Dijelaskan Ipka, keenam kakak beradik tersebut merupakan pemilik lahan ulayat atas keturunan Datuak Paduko Siramo Koto Alam. Di sekitar lahan tersebut, tengah berlangsung aktifitas tambang batu split oleh perusahaan tambang.
Karena tidak ada kejelasan dari perusahaan tambang itu untuk ganti rugi terhadap penggarapan tanah ulayat, sehingga pemilik lahan berupaya untuk mempertahankan lahan mereka agar tidak diolah oleh perusahaan tambang tersebut.
“Ganti rugi tidak jelas dari perusahaan, tetapi sebagian lahan sudah ada yang diolah. Karena itu, supaya tidak terlanjur banyak lahan yang diolah oleh perusahaan sehingga keluarga pemilik lahan memilih untuk bertahan dengan mendirikan gubuk diatas lahan mereka,”kata Ipka.
Diakuinya lagi, sudah ada sekitar 2 hektar dari 5 hektar luas lahan yang terlanjur diolah oleh perusahan. Padahal, lahan seluas 2 hektar tersebut, tidak ada ganti rugi yang diterima oleh pemilik lahan. Termasuk dari ganti rugi tumbuhan,ganti rugi batu yang diambil perusahaan tambang serta ganti rugi terhadap kerugian lainnya.
Salah seorang pemilik lahan, Inong (60) mengatakan, sudah hampir 2 bulan tinggal bersama kakak dan adiknya didalam hutan. Siang, malam, mereka tetap bertahan di dalam hutan. Tanpa listrik dan hidup seadanya, mereka jalani demi mempertahankan lahan yang selama ini menjadi sumber kehidupan mereka.

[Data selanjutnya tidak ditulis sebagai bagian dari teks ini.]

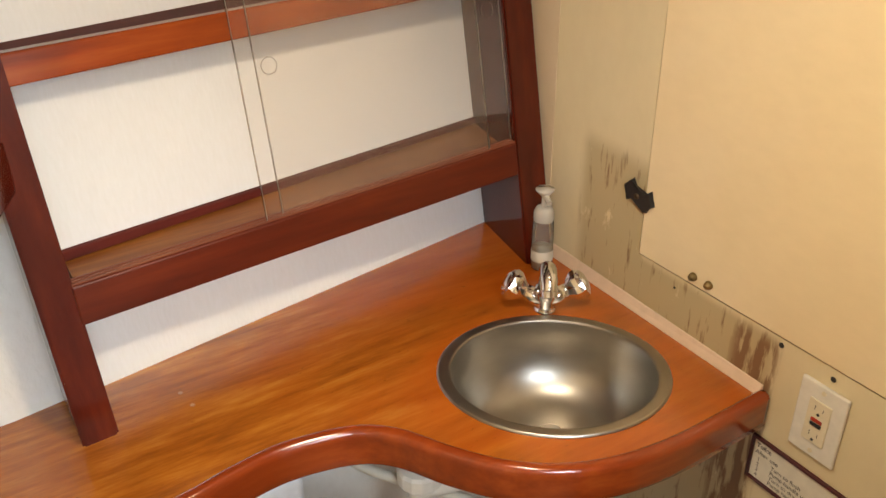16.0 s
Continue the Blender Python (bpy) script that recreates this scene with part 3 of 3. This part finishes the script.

Dari makan, memasak, tidur, hingga mencuci dilakukan keenam keluarga tersebut di gubuk yang terbilang tidak layak tersebut. Untuk operasional sehari-hari, anggota keluarga mereka saling bergantian masuk rimba mengantarkan untuk orang tua mereka.
Untuk sampai ke gubuk kayu itu, mereka tidak melewati pos penjagaan milik perusahaan tambang. Melainkan memilih jalan alternatif dengan melintasi jalan setapak, menaiki bukit dengan menempuh sekitar satu jam perjalanan dari perkampungan penduduk.
“Dari lahan inilah kami hidup, kami bercocok tanam. Ada gambir, pagi, karet, durian dan coklat. Semuanya sudah ditebang oleh perusahaan tambang. Tanah kami juga sudah diolah tetapi ganti ruginya tidak ada. Kami sudah mengadu ke berbagai pihak tetapi tidak ada yang merespon,”ucap Inong.
Diceritakannya lagi, jauh-jauh hari saat perusahaan baru beroperasi di Manggilang, sudah ada kesepakatan antara pemilik lahan dengan perusahaan tambang. Terutama terhadap ganti rugi bagi pemilik lahan.
“Waktu itu ada kesepakatan, ganti rugi 1 hektar Rp 70juta. Kemudian, kompensasi dari batu, perusahaan wajib memberikan Rp 7ribu/ton untuk pemilik lahan. Kini, kesepakatan ini yang tidak ada realisasi. Malahan kami selalu dijanjikan oleh perusahaan akan dibayar tetapi tidak ada sampai sekarang tetapi lahan kami terus mereka olah,”ucap Inong.
Karena sudah geram, akhirnya Inong dan keluarga lainnya sepakat tinggal didalam hutan di lokasi tambang. Tak hanya mendirikan gubuk saja, mereka juga memasang plang dan membatasi akses jalan agar alat berat tidak masuk ke lokasi tambang.
Sedangkan, perusahaan tambang tersebut belum bisa dikonfirmasi terkait penyelesaian ganti rugi atas lahan masyarakat di Koto Alam.